Bidding farewell to Fr Reid, the Rev good said: “May I offer you my blessing? Go forth my friend, go forth upon your journey from this world – in the name of the Father who created you; in the name of the Son who has redeemed you; in the name of the Holy Spirit who has sanctified you; and all the people of God, aided by angles and archangels of the whole company of heaven, my your journey now bring you to a place of real and lasting peace, the peace that you so richly deserve. Thank you and bless you.”
Earlier in the funeral Mass, similarly warm tribute was paid by the Redemptorist Provincial, Fr Michael Kelleher, who said it was impossible to understand Fr Alec separate from his faith. The passage from St John’s gospel – “the word was made flesh and lived amongst us” – was central to Fr Alec’s understanding of peacemaking, he said.
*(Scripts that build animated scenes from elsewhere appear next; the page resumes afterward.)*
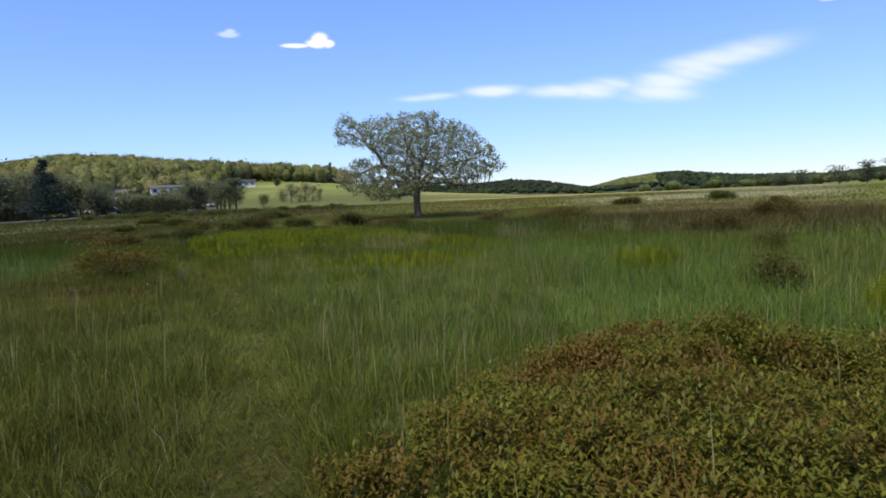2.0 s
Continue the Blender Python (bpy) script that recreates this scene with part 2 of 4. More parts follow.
# ---- meshes ----
def raw_mesh(name, verts, faces, mat, tints=None):
    """A mesh from arrays; faces: list of index arrays of shape (n, k)."""
    me = bpy.data.meshes.new(name)
    verts = np.asarray(verts, np.float32)
    loops = np.concatenate([np.asarray(f).ravel() for f in faces]).astype(np.int32)
    sizes = np.concatenate([np.full(len(f), np.asarray(f).shape[1]) for f in faces]).astype(np.int32)
    starts = np.concatenate([[0], np.cumsum(sizes)[:-1]]).astype(np.int32)
    me.vertices.add(len(verts))
    me.vertices.foreach_set("co", verts.ravel())
    me.loops.add(len(loops))
    me.loops.foreach_set("vertex_index", loops)
    me.polygons.add(len(sizes))
    me.polygons.foreach_set("loop_start", starts)
    me.polygons.foreach_set("loop_total", sizes)
    me.update(calc_edges=True)
    if tints is not None:
        at = me.attributes.new("tint", "FLOAT_COLOR", "POINT")
        rgba = np.ones((len(verts), 4), np.float32)
        rgba[:, :3] = tints
        at.data.foreach_set("color", rgba.ravel())
    me.materials.append(mat)
    return me


def part(name, bm, mat, parent, label=""):
    me = bpy.data.meshes.new(name)
    bm.to_mesh(me)
    bm.free()
    me.materials.append(mat)
    ob = new(name, me)
    ob.parent = parent
    return tagged(ob, label=label)


def part_mesh(name, me, parent, label=""):
    ob = new(name, me)
    ob.parent = parent
    return tagged(ob, label=label)


def jitter(colour, n, amount=0.25, hue=0.12):
    """n colours round one, in brightness and a little in hue."""
    c = np.tile(np.array(colour, float), (n, 1))
    c *= 1 + (rng.random((n, 1)) - 0.5) * 2 * amount
    c *= 1 + (rng.random((n, 3)) - 0.5) * 2 * hue
    return np.clip(c, 0, 1)


def scatter(template, faces, pos, yaw, tilt, size, tint):
    """Copies of a small shape: turned by yaw, tipped by tilt, scaled. Returns verts, faces, tints."""
    t = np.asarray(template, float)
    n, k = len(pos), len(t)
    s = np.asarray(size, float)
    s = s[:, None] * np.ones(3) if s.ndim == 1 else s
    p = t[None] * s[:, None, :]
    ct, st = np.cos(tilt)[:, None], np.sin(tilt)[:, None]
    x, y, z = p[..., 0], p[..., 1] * ct - p[..., 2] * st, p[..., 1] * st + p[..., 2] * ct
    cy, sy = np.cos(yaw)[:, None], np.sin(yaw)[:, None]
    v = np.stack([x * cy - y * sy, x * sy + y * cy, z], -1) + np.asarray(pos)[:, None, :]
    off = (np.arange(n) * k)[:, None, None]
    out = [(np.asarray(f)[None] + off).reshape(-1, np.asarray(f).shape[1]) for f in faces]
    return v.reshape(-1, 3), out, np.repeat(np.asarray(tint), k, axis=0)


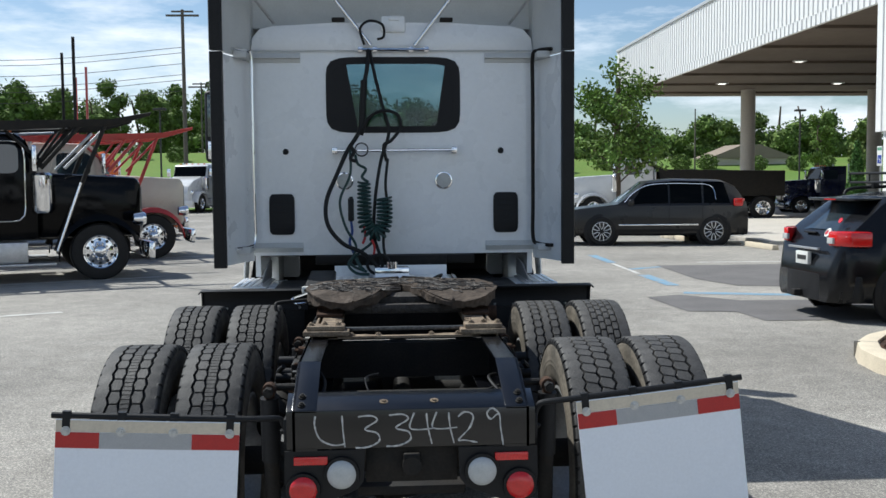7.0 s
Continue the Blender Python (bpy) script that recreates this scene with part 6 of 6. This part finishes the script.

“The only way that you can answer the question ‘who was Father Alec Reid?’ was to understand him as a man of faith, as a man of God. It is not really possible to understand Fr Alec’s life and work without taking God, and Fr Alec’s faith in God, into account. Fr Alec saw himself as a servant of Christ in a situation of conflict. . . For Fr Alec the primary role of the servant of Christ in a situation of conflict is to be the pastoral agent of the Holy Spirit in the midst of the conflict, to be in some ways the channel, the instrument of the Holy Spirit.”
During his efforts to secure peace, which he ran from the Clonard Monestary in west Belfast, Fr Reid was often asked who he represented during his peace efforts, said Fr Kelleher.
“Fr Alec would simple say that he represented the next person who was going to be killed or hurt in the conflict in the North.”
He continued: “For Fr Alec this was, and is, the crucial scriptural guideline for the serving Christian in a situation of conflict. He or she must, like Jesus, become personally involved in its full flesh and blood humanity until he or she knows it by heart in all its reality. Fr Alec saw himself as doing that, as becoming personally involved in the conflict’s full flesh and blood humanity until he knew it by hears in all its reality. The picture of Fr Alec with the two corporals murdered by the IRA when they took a wrong turn in Belfast in 1988 and became trapped is an example of that. He literally has blood on his face; why? Because he was giving the kiss of life to one of those two men.”
Music at the funeral was provided by piper Kevin Rowsome, flautist Cormac Breathnach, cellist Naoise Rowsome and harpist Tierna Rowsome.
Fr Reid was born in 1931, ordained in 1957 and died on Friday. He was named after a grandfather who converted to Catholicism in order to marry.
The chief mourners were his sisters, Maura Litster and Margaret O’Meara, and his aunt Ita, together with his colleagues in the Redemptorist Order.
The funeral was attended by President Higgins and his wife, Sabina. The Taoiseach was represented by his aide de camp, Comdt Alan Bulger.
Other mourners included former foreign minister Dermot Ahern, Mrs Kathleen Reynolds, wife ogf the former Taoiseach Albert Reynolds, and two of their daughters, Cathy and Miriam, former minister of state Martin Mansergh, former government chief whip, Tom Kitt, former secretary general at the department of justice, Tim Dalton, former Fine Gael TD Lucinda Creighton and her husband Senator Paul Bradford, Fr Michael Darcy, retired journalist and author Deaglan de Breadun, and journalist Vincent Browne.
The US ambassador was represented by the embassy’s charge d’affairs, Stuart Dwyer.
With Mr Adams was his spokesman of long-standing Richael McAuley, and the party’s deputy leader, Mary Lou McDonald.